RealVideo— A proprietary codec from Real Networks, RealVideo is currently probably the most commonly found codec on the Web for streaming video. One of the features of RealVideo is that several different versions of a movie can be provided in order to match the bandwidth limitations of different users (for example, T1 versus cable modem versus 28.8Kbps version).
Sorensen— A software codec, the same as Indeo and Cinepak, the Sorensen codec employs spatial and temporal compression in a lossy scheme based on vector quantization of blocks. A newer codec than Indeo and Cinepak, Sorensen employs a more sophisticated temporal compression scheme that includes motion compensation, and can therefore achieve better results.
To illustrate the differences in terms of degree of compression and artifacting (losses or artifacts in the images because of the compression scheme) between different codecs, the book's Web site (www.samspublishing.com) has a number of versions of the same video. The video is a short piece in three segments.

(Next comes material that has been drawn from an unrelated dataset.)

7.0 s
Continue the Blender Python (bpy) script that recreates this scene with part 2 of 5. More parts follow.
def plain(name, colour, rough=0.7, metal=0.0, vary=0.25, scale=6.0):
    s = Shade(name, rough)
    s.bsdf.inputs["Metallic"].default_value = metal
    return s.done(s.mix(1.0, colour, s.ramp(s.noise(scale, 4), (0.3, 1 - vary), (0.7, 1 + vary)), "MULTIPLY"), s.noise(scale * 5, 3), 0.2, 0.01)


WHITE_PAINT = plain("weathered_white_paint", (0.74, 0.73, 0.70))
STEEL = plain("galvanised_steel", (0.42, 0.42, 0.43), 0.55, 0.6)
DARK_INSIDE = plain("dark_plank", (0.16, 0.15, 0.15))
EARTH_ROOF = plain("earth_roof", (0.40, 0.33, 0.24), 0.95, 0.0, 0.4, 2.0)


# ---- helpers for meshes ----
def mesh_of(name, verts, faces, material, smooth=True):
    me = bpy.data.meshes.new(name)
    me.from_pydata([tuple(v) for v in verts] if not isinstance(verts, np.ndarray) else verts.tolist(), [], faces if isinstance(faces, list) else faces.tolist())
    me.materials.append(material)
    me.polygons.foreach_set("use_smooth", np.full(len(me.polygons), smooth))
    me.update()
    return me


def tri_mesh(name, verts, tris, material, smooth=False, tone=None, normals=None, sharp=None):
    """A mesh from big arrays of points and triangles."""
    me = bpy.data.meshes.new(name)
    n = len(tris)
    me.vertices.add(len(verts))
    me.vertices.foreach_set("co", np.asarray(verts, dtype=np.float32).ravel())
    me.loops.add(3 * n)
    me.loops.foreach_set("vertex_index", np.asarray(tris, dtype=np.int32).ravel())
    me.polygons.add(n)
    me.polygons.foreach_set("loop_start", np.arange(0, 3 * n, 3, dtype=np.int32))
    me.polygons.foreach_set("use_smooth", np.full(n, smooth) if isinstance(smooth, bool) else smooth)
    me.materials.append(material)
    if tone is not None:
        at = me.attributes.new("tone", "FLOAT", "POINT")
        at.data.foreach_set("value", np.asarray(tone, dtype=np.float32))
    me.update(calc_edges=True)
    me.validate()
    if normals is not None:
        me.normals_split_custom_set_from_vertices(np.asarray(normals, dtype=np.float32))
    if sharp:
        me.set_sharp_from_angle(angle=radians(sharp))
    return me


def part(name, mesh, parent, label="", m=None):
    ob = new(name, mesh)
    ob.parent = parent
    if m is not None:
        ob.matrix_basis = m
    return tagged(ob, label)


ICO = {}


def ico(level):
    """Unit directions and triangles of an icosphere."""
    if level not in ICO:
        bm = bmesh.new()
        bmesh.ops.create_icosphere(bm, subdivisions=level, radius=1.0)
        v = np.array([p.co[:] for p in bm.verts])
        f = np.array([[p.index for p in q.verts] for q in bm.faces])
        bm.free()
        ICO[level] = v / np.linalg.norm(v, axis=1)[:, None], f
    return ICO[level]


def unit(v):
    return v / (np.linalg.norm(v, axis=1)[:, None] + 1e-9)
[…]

The first segment is a “talking head”—a static shot of me talking to the camera. The second segment is outdoor and dynamic—me riding a bicycle within camera range; whereas the third segment is a short synthetic (generated, not captured with a camera) sequence. The same original video has been transcoded using a number of different codecs so that they can be contrasted. Figure 7.12 shows four images from the video, where each image is from a different encoding: the top-left panel is Cinepak, the top right is IV32, bottom left is RGB, and bottom right is motion JPEG. Each version differs because of the codec used to compress it. However, the static screen shot shouldn't be used as the basis of comparison because of artifacts of the screen capture.
Figure 7.12. JMStudio playing four versions of the same sample file.
The name of each file identifies the codec and screen resolution found in that sample.
<codec>_<horizontal>x<verticaln>.<content_type>
For instance, the file MJPG_320x240.mov is a QuickTime (.mov) file encoded with Motion JPEG at a resolution of 320×240.